When it comes to Bradley's solution, however, I have to disagree. His parting shot is that liberals need to begin emulating the conservative pyramid. This is nonsense. It's true that liberals need to develop a stable political structure and message independent of its specific candidates. But if such a structure is to actually work, it cannot resemble the one which conservatives use.

Why do I say this? It's a matter of personal psychology. Conservatives tend to fundamentally differ from liberals insofar as they prefer authority to persuasion. That is, to get conservatives to mobilize, you need to appeal to a transcendent authority such as a religious scripture or a constitutional text. However, to get liberals to mobilize, you need to convince them that they've been convinced; even if they're only fooling themselves, liberals need to believe they've critically analyzed an issue before they'll act on it politically.

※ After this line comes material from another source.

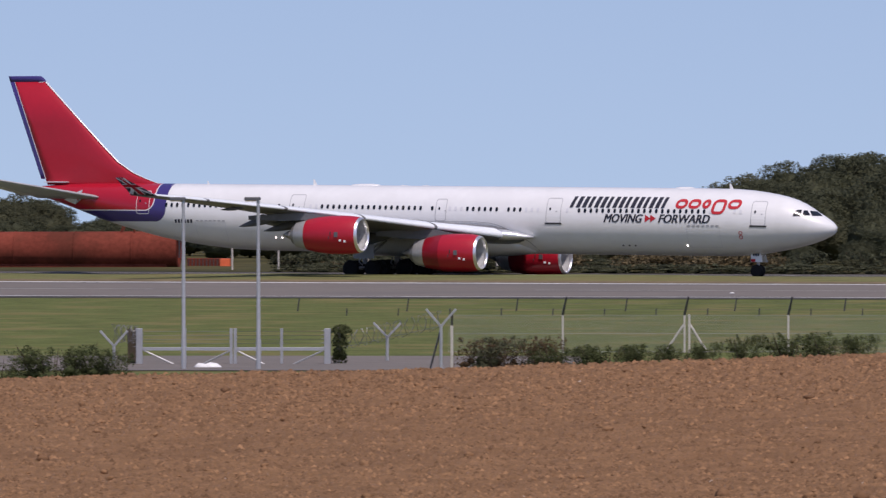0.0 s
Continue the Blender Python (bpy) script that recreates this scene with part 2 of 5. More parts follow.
    "van_dark": mat("van_paint", (0.018, 0.019, 0.022), 0.35, vary=0.05, scale=1.0, coat=0.2),
    "blue": mat("blue_wrap", (0.03, 0.2, 0.68), 0.3, vary=0.1, scale=1.0),
    "blue_light": mat("light_blue_wrap", (0.1, 0.4, 0.85), 0.3, vary=0.1, scale=1.0),
    # sky reflection on the minibus front, put into a colour
    "lilac": mat("lilac_reflection", (0.09, 0.11, 0.25), 0.35, vary=0.1, scale=1.0),
    "green": mat("green_board", (0.06, 0.42, 0.2), 0.4, vary=0.1, scale=1.0),
    "amber": mat("amber_board", (0.8, 0.3, 0.04), 0.4, vary=0.1, scale=1.0),
}


# ---- small builders ----
def mesh(name, verts, faces, material, smooth=False):
    me = bpy.data.meshes.new(name)
    me.from_pydata([tuple(v) for v in verts], [], [tuple(f) for f in faces])
    me.materials.append(material)
    if smooth:
        me.polygons.foreach_set("use_smooth", [True] * len(me.polygons))
    me.update()
    return me


def part(name, shape, material, parent, label="", smooth=False, kind=""):
    """One mesh of (verts, faces) as a part of a thing or of another part."""
    ob = new(name, mesh(name, shape[0], shape[1], material, smooth))
    if parent is not None:
        ob.parent = parent
    return tagged(ob, label, kind=kind)


def thing(name, m, label, category, group="", kind=""):
    ob = new(name)
    ob.matrix_basis = m
    return tagged(ob, label, category, group, kind)


def join(*shapes):
    v, f = [], []
    for sv, sf in shapes:
        k = len(v)
        v += [tuple(p) for p in sv]
        f += [tuple(i + k for i in q) for q in sf]
    return v, f


def moved(shape, m):
    return [tuple(m @ Vector(p)) for p in shape[0]], shape[1]


def rings(loops, cap=True, closed=True):
    """Skin a list of equal loops."""
    n = len(loops[0])
    v = [p for lp in loops for p in lp]
    f = []
    for k in range(len(loops) - 1):
        for i in range(n if closed else n - 1):
            j = (i + 1) % n
            f.append((k * n + i, k * n + j, (k + 1) * n + j, (k + 1) * n + i))
    if cap:
        f.append(tuple(reversed(range(n))))
        f.append(tuple(range((len(loops) - 1) * n, len(loops) * n)))
    return v, f


def box(x0, y0, z0, x1, y1, z1, b=0.0):
    """A box with chamfered vertical and top edges."""
    if not b:
        v = [(x, y, z) for z in (z0, z1) for x, y in ((x0, y0), (x1, y0), (x1, y1), (x0, y1))]
        return v, [(3, 2, 1, 0), (4, 5, 6, 7), (0, 1, 5, 4), (1, 2, 6, 5), (2, 3, 7, 6), (3, 0, 4, 7)]

    def loop(z, i):
        a, c, d, e = x0 + i, y0 + i, x1 - i, y1 - i
        return [(a + b, c, z), (d - b, c, z), (d, c + b, z), (d, e - b, z), (d - b, e, z), (a + b, e, z), (a, e - b, z), (a, c + b, z)]
    return rings([loop(z0, 0), loop(z1 - b, 0), loop(z1, b * 0.7)])


def rod(p, q, r0, r1=None, n=8):
    """A round bar from p to q."""
    r1 = r0 if r1 is None else r1
    p, q = Vector(p), Vector(q)
    w = (q - p).normalized()
    a = w.orthogonal().normalized()
    c = w.cross(a)
    ring = lambda o, r: [tuple(o + (a * math.cos(t) + c * math.sin(t)) * r) for t in (2 * math.pi * i / n for i in range(n))]
    return rings([ring(p, r0), ring(q, r1)])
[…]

In these terms, the conservative pyramid works because it combines hierarchical discipline within the pyramid with an outward political message that is authoritatively couched in a biblical and constitutionalist vocabulary.

For liberals to try to copy that success would thus be a disaster. The conservative pyramid is contingent upon a reverence for authority that liberals generally lack. And the point at which this would most become a problem is level four: the conservative means of disseminating a unified message simply isn't viable for liberals. Al Franken's listeners to the contrary, liberals do not believe in partisan media. In fact, to them the very idea is anathema. By expressly determining which news to air and why it is important, partisan news consciously pre-empts the deliberative process by which liberals define themselves. For that reason alone, the conservative pyramid will never work with a liberal agenda.

In the end, Bradley is right to articulate the need for liberals to develop a stable organizational structure that exists independently of its candidates. But if liberals adopt a conservative model in doing so, they needn't be surprised if conservatives still win.